Dataset extract
┏━━
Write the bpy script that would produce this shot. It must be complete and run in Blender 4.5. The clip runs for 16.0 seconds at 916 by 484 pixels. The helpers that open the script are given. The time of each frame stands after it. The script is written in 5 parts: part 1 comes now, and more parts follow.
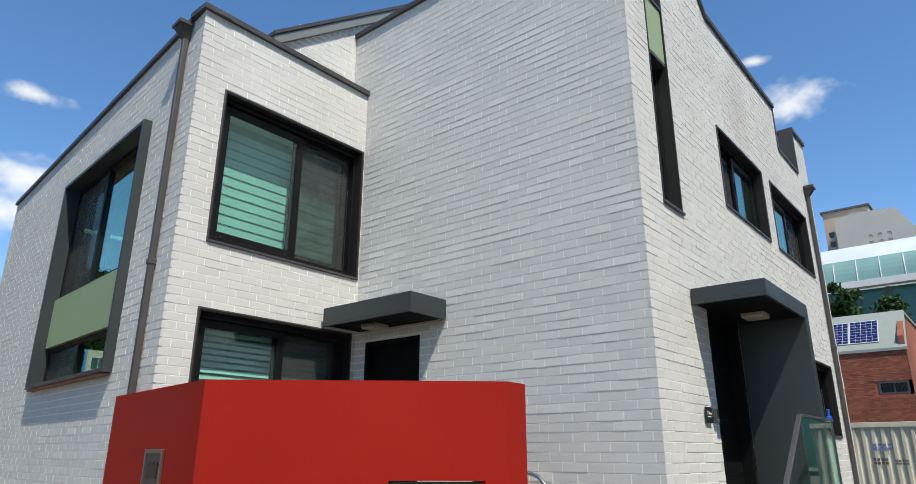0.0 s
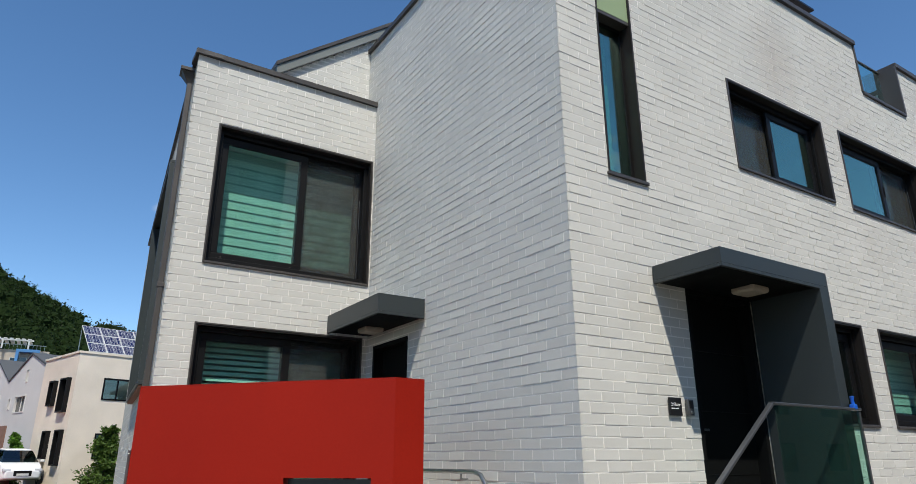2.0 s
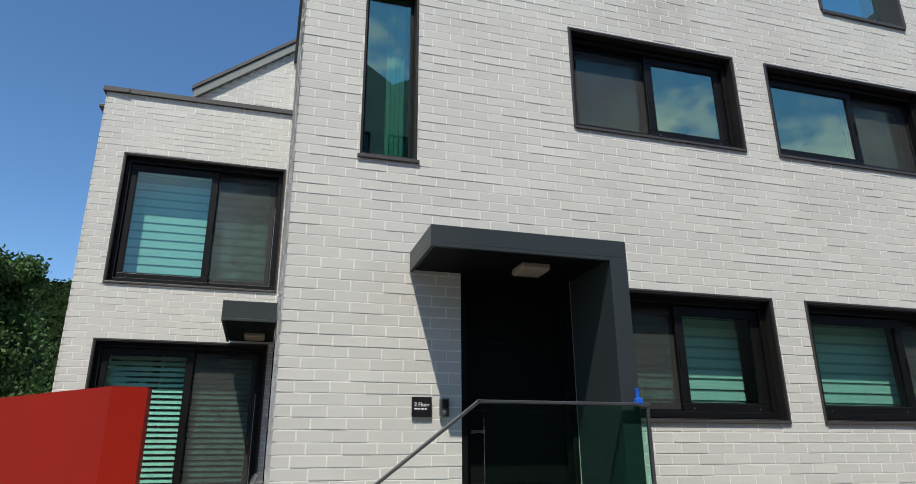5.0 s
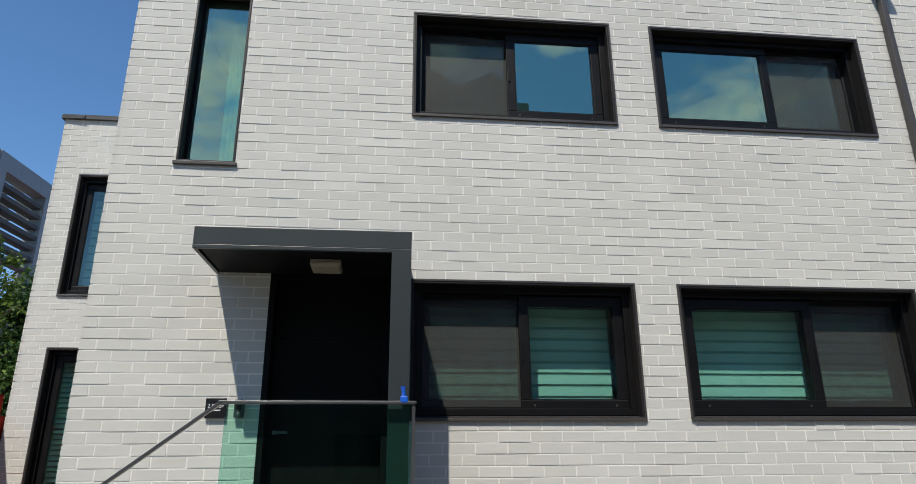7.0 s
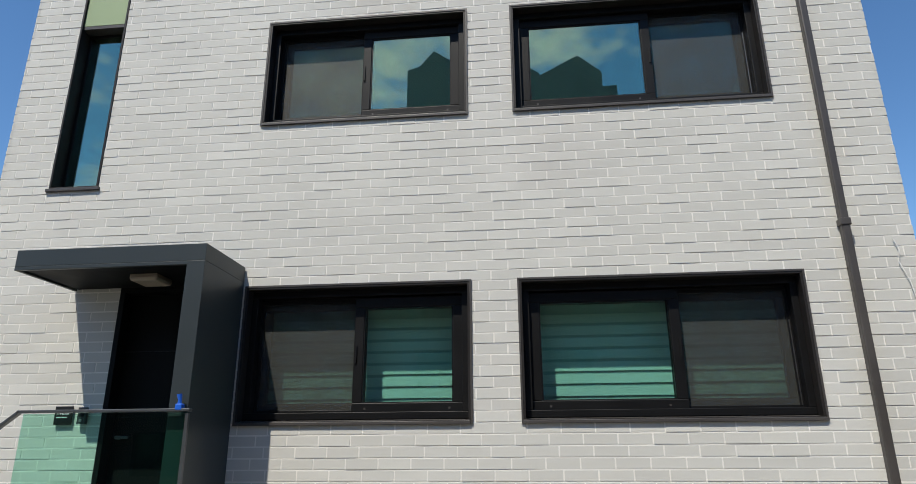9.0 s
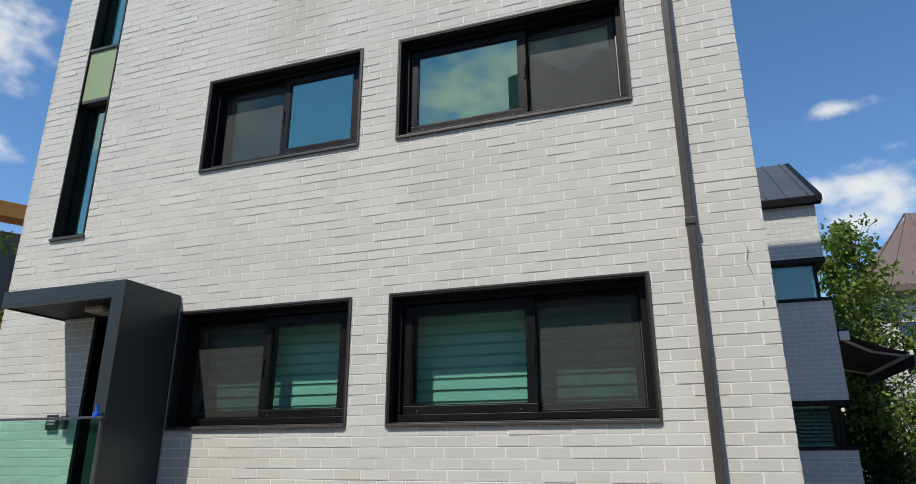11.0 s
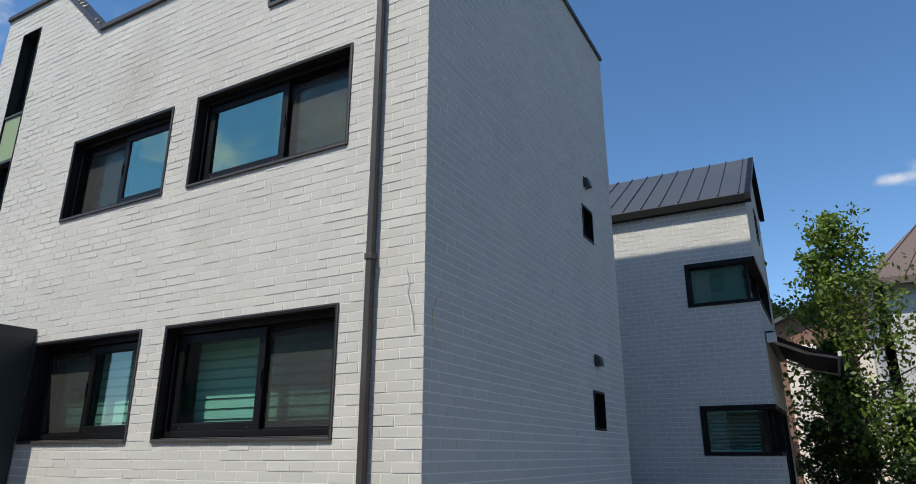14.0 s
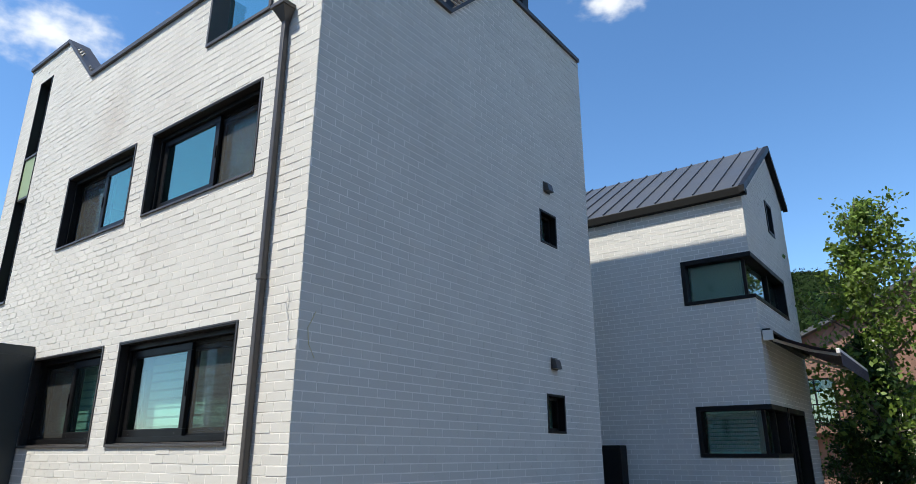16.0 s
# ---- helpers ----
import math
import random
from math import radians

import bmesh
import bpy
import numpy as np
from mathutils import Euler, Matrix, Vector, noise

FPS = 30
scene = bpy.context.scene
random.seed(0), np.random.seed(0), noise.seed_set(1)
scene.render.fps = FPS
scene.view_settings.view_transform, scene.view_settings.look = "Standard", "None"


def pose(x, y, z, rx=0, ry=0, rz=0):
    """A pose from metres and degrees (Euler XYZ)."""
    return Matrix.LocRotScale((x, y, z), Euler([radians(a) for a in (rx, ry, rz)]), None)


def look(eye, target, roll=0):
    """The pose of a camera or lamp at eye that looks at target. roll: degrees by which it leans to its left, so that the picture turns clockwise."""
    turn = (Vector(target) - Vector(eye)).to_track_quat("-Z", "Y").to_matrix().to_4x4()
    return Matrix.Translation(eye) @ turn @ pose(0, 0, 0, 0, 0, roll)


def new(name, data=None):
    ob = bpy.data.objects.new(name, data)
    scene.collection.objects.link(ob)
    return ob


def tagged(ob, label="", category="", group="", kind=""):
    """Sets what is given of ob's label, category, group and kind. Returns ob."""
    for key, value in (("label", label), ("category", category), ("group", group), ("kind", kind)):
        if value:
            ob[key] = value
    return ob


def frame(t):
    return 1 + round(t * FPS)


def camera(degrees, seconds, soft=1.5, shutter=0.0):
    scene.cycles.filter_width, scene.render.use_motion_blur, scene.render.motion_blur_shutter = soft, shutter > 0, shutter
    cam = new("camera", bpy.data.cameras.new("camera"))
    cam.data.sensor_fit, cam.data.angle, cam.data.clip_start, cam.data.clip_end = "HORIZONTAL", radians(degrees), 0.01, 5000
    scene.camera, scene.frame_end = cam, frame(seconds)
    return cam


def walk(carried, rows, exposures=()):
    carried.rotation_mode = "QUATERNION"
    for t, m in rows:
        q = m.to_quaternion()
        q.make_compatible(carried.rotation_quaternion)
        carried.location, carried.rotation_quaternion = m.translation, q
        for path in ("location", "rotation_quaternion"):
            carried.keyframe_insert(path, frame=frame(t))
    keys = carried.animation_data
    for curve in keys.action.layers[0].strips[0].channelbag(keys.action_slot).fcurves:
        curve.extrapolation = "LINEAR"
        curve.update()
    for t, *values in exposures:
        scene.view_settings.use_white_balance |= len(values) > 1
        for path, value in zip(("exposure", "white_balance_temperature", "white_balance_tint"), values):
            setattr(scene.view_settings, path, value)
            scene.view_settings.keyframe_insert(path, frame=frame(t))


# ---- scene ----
┗━━
Problem to work on
Repeat exactly, and only, the lines from the line with "for t, *values" through the end of the listing above, both ends included.

Worked answer
    for t, *values in exposures:
        scene.view_settings.use_white_balance |= len(values) > 1
        for path, value in zip(("exposure", "white_balance_temperature", "white_balance_tint"), values):
            setattr(scene.view_settings, path, value)
            scene.view_settings.keyframe_insert(path, frame=frame(t))


# ---- scene ----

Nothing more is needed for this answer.